Penjahat Tak Pernah Membangun Negara, Mereka Hanya Memperkaya Diri Sambil Merusak Negara

Oleh Didin Tulus

Ilustrasi korupsi. (Foto: Istimewa)

NELSON MANDELA, seorang ikon perjuangan melawan apartheid, pernah mengatakan bahwa “Penjahat tak pernah membangun negara. Mereka hanya memperkaya diri sambil merusak negara.” Pernyataan ini bukan sekadar kutipan bijak, tetapi sebuah refleksi atas realitas di banyak negara, termasuk Indonesia. Sejarah membuktikan bahwa pemimpin yang korup, otoriter, dan hanya mementingkan kepentingan pribadi atau kelompoknya tidak pernah benar-benar membawa kemajuan bagi rakyat. Sebaliknya, mereka merusak tatanan sosial, ekonomi, dan politik demi keuntungan sendiri.

Ketika seseorang berkuasa dengan niat memperkaya diri, kebijakan yang dibuatnya tidak akan berorientasi pada kesejahteraan rakyat, melainkan pada bagaimana ia bisa terus mengamankan posisi dan keuntungan finansialnya. Korupsi, kolusi, dan nepotisme menjadi praktik yang lazim dilakukan, yang akhirnya menghambat pembangunan. Infrastruktur dibangun bukan berdasarkan kebutuhan rakyat, tetapi berdasarkan keuntungan pribadi. Sumber daya alam dikelola bukan untuk kemakmuran bersama, tetapi untuk mengisi kantong segelintir orang. Akibatnya, negara mengalami kemunduran, ketimpangan sosial semakin lebar, dan kepercayaan publik terhadap pemerintah runtuh.

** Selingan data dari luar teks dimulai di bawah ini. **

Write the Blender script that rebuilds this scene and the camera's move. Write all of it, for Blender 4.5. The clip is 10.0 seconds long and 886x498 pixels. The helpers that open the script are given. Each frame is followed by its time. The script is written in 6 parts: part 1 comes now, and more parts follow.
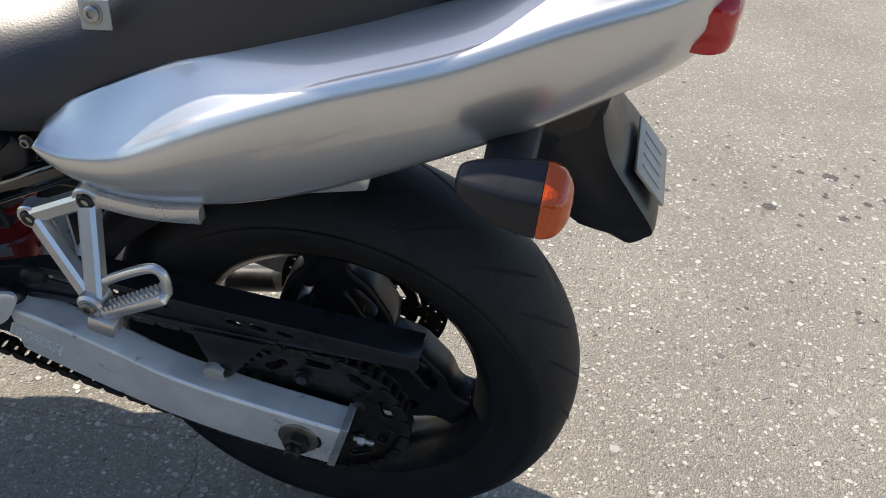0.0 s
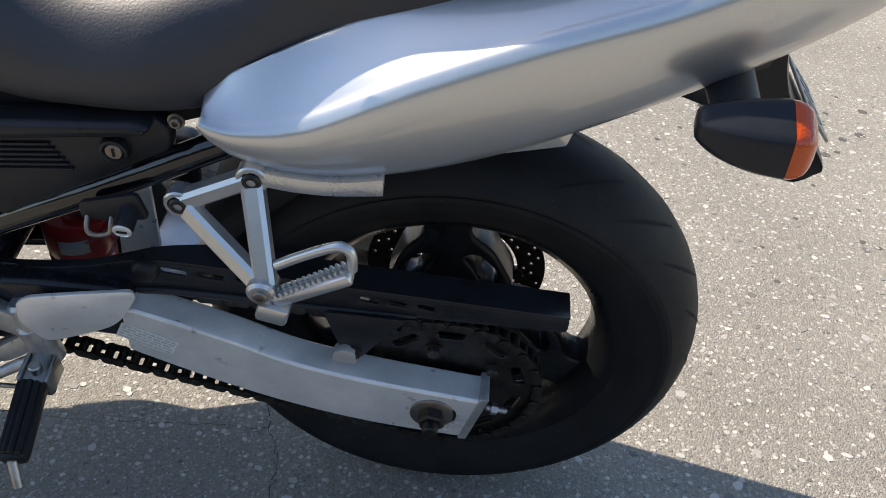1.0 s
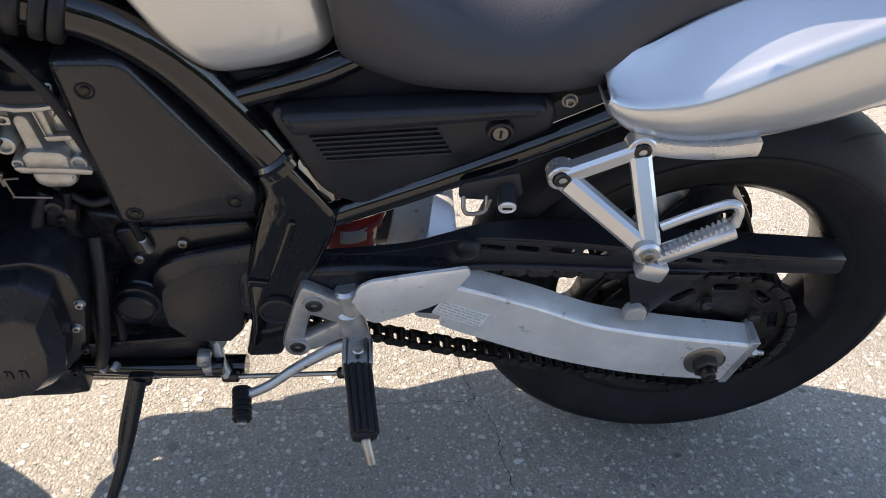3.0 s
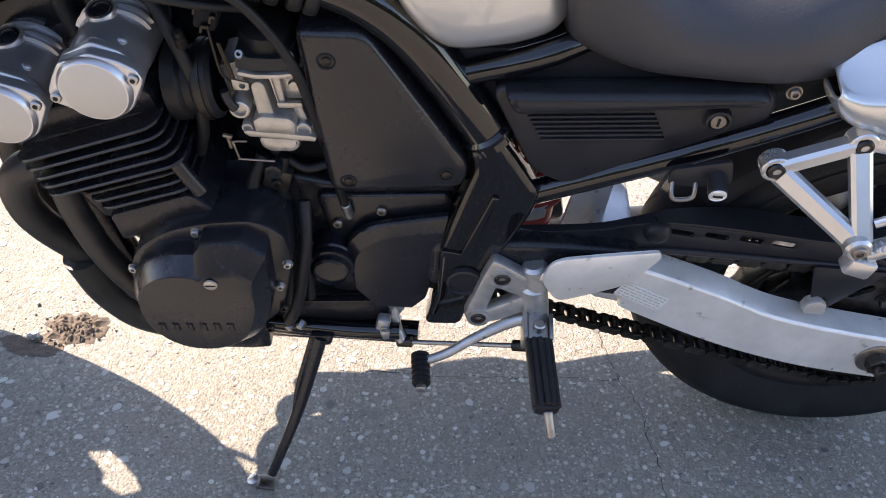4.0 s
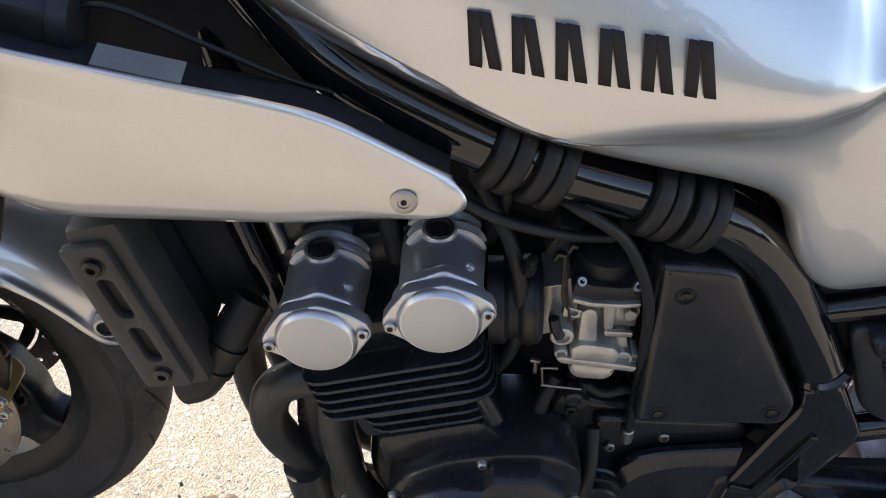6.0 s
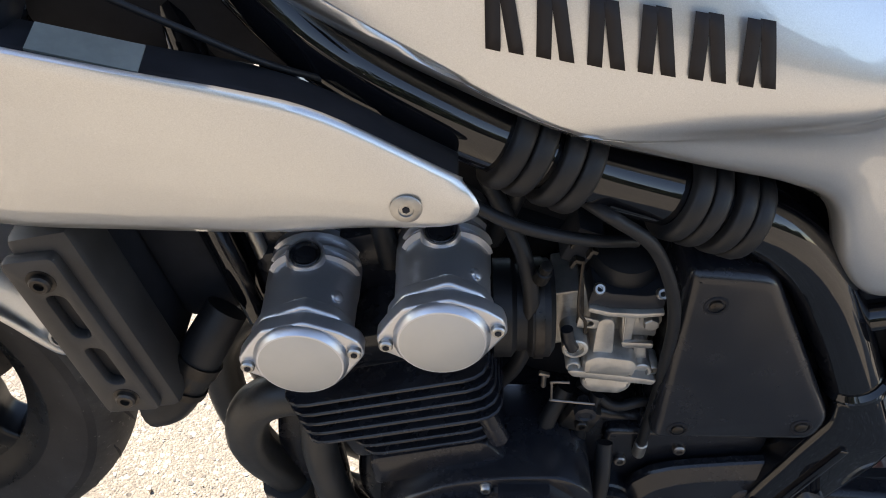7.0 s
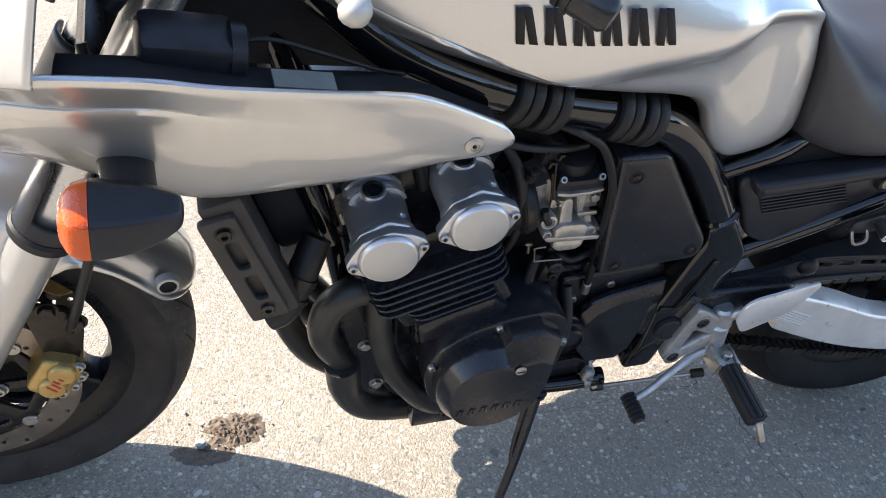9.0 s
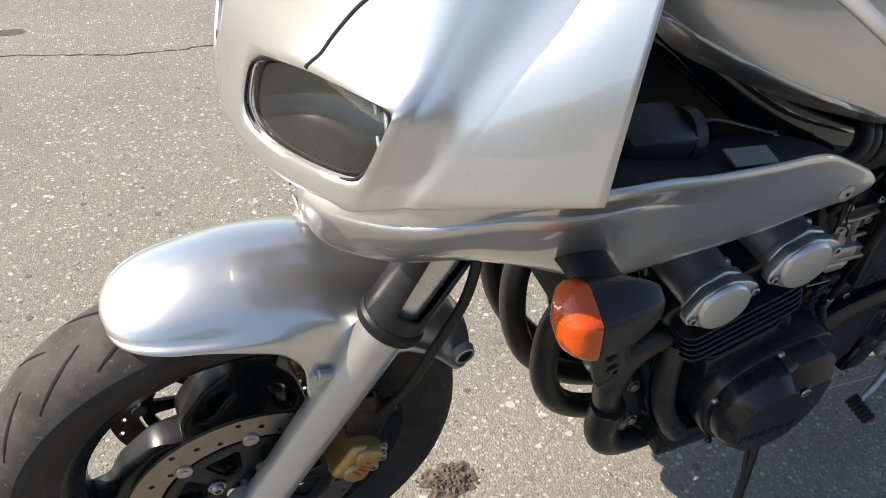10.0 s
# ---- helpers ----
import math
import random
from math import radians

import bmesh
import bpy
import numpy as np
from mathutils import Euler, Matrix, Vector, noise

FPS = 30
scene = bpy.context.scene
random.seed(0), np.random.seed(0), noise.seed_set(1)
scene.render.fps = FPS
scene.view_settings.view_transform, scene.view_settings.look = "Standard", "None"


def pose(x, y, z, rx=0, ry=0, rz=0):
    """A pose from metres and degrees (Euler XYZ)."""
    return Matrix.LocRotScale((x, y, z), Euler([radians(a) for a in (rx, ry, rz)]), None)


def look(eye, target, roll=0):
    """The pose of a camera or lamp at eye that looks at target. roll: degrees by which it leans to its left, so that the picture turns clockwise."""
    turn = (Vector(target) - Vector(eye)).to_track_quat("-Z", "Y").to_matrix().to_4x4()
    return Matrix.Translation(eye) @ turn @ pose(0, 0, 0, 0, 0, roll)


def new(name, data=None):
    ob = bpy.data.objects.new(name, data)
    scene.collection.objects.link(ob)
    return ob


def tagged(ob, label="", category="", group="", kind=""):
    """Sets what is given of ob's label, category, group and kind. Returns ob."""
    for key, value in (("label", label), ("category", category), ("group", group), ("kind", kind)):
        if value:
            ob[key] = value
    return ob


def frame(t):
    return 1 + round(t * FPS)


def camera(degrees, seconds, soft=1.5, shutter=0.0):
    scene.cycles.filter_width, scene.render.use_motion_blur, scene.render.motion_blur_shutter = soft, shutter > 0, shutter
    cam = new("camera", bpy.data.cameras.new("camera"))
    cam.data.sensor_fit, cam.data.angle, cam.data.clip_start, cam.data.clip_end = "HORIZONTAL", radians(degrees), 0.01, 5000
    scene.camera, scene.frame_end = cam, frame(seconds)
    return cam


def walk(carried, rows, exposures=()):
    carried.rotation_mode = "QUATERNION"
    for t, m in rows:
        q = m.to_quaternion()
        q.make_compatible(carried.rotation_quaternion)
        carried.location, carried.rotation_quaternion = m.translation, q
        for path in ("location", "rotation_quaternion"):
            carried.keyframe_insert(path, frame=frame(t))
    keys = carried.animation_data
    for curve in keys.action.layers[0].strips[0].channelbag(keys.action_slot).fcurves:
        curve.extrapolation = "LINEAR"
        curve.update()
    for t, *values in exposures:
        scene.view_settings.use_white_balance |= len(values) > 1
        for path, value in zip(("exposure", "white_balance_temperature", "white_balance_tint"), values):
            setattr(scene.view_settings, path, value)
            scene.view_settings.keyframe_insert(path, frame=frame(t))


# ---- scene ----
cam = camera(52.9, 10.0, 1.0)
# the clip's own brightening and darkening: seconds, stops, kelvin, tint
EXPOSURES = [(0.0, 1.0, 6950, 12), (1.5, 1.25, 6950, 12), (2.5, 1.58, 7250, 14), (4.5, 2.16, 7400, 22), (5.4, 2.15, 7300, 19), (6.0, 1.86, 7500, 16), (7.5, 2.08, 7350, 16), (8.5, 2.22, 7050, 16), (9.2, 1.76, 7100, 14), (10.0, 1.0, 7100, 12)]
PATH = [
    (0, (0.009, -0.022, 1.101), (-0.228, 1.625, -0.009), 6.5),
    (0.5, (-0.148, -0.001, 1.062), (-0.242, 1.626, -0.097), 6.6),
    (1, (-0.262, -0.036, 1.051), (-0.256, 1.604, -0.093), 6.4),
    (1.5, (-0.377, -0.138, 1.058), (-0.271, 1.534, -0.034), 6.3),
    (2, (-0.466, -0.179, 1.055), (-0.303, 1.501, -0.018), 7.6),
    (2.5, (-0.583, -0.144, 1.029), (-0.331, 1.504, -0.075), 8.0),
    (3, (-0.724, -0.104, 1.033), (-0.494, 1.518, -0.114), 6.2),
    (3.2, (-0.763, -0.093, 1.039), (-0.575, 1.524, -0.123), 5.3),
    (4.3, (-0.91, -0.127, 1.037), (-0.842, 1.458, -0.181), 7.2),
    (4.5, (-0.945, -0.136, 1.037), (-0.857, 1.463, -0.161), 8.0),
    (5, (-1.032, -0.154, 1.048), (-0.863, 1.504, -0.058), 9.4),
    (5.5, (-1.119, -0.075, 1.048), (-0.946, 1.627, 0.012), 9.9),
    (6, (-1.21, 0.034, 1.042), (-1.085, 1.751, 0.024), 10.0),
    (6.2, (-1.226, 0.062, 1.037), (-1.103, 1.781, 0.022), 10.2),
    (7.3, (-1.229, 0.126, 1.004), (-0.991, 1.778, -0.099), 11.0),
    (7.5, (-1.224, 0.123, 0.998), (-0.957, 1.748, -0.137), 10.9),
    (8, (-1.232, 0.076, 1.022), (-0.873, 1.65, -0.158), 10.1),
    (8.5, (-1.314, -0.021, 1.088), (-0.803, 1.527, -0.071), 9.7),
    (9, (-1.485, -0.125, 1.155), (-0.892, 1.407, 0.015), 9.0),
    (9.5, (-1.666, -0.063, 1.16), (-1.033, 1.454, 0.021), 6.9),
    (10, (-1.893, 0.052, 1.176), (-1.153, 1.527, 0.047), 5.3),
]
walk(cam, [(t, look(eye, target, roll)) for t, eye, target, roll in PATH], EXPOSURES)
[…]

Contoh nyata bisa kita lihat di berbagai negara yang dipimpin oleh diktator atau pemimpin yang korup. Banyak dari mereka menggunakan kekuasaan untuk mengeruk kekayaan, sementara rakyat mereka hidup dalam kemiskinan. Di beberapa negara di Afrika, misalnya, banyak pemimpin yang menikmati kemewahan dengan uang negara, sementara masyarakatnya berjuang untuk mendapatkan makanan dan akses kesehatan. Hal serupa juga terjadi di negara-negara lain, termasuk di Asia dan Amerika Latin, di mana para pemimpin yang haus kekuasaan lebih peduli pada kepentingan mereka sendiri dibanding membangun bangsa.

Sejarah juga membuktikan bahwa negara yang dipimpin oleh pemimpin berintegritas dan berkomitmen pada kesejahteraan rakyat cenderung berkembang lebih baik. Negara-negara Skandinavia, misalnya, yang dikenal dengan pemerintahan yang bersih dan transparan, mampu menciptakan sistem yang adil dan sejahtera bagi warganya. Para pemimpinnya tidak menjadikan jabatan sebagai sarana memperkaya diri, melainkan sebagai amanah untuk melayani masyarakat.

Lalu, bagaimana dengan Indonesia? Kita tentu tidak bisa menutup mata terhadap berbagai kasus korupsi yang melibatkan pejabat tinggi negara. Dari kasus suap hingga penyalahgunaan dana publik, semuanya menunjukkan bahwa masih ada individu yang menjadikan kekuasaan sebagai alat untuk memperkaya diri. Akibatnya, pembangunan yang seharusnya dinikmati oleh seluruh rakyat justru terhambat oleh ulah segelintir orang yang tamak.

Pernyataan Nelson Mandela ini seharusnya menjadi pengingat bagi kita semua bahwa negara tidak akan pernah maju jika dipimpin oleh penjahat. Para pemimpin yang hanya mengejar keuntungan pribadi pada akhirnya akan meninggalkan kehancuran. Untuk itu, rakyat memiliki peran penting dalam memastikan bahwa mereka yang berkuasa adalah orang-orang yang berintegritas, memiliki visi yang jelas, dan benar-benar berjuang untuk kepentingan bersama.

Cindekna, membangun negara membutuhkan pemimpin yang jujur, adil, dan memiliki komitmen untuk memajukan rakyatnya. Sejarah membuktikan bahwa mereka yang menjadikan jabatan sebagai ladang korupsi tidak akan pernah membawa kemajuan, melainkan hanya kerusakan dan penderitaan. Oleh karena itu, sudah saatnya kita lebih kritis dalam memilih pemimpin dan lebih tegas dalam menolak segala bentuk kejahatan dalam pemerintahan. Jika ingin negara ini maju, kita tidak boleh memberikan ruang bagi para penjahat untuk berkuasa. ***

Didin Tulus, penggiat buku. Tinggal di Cimahi.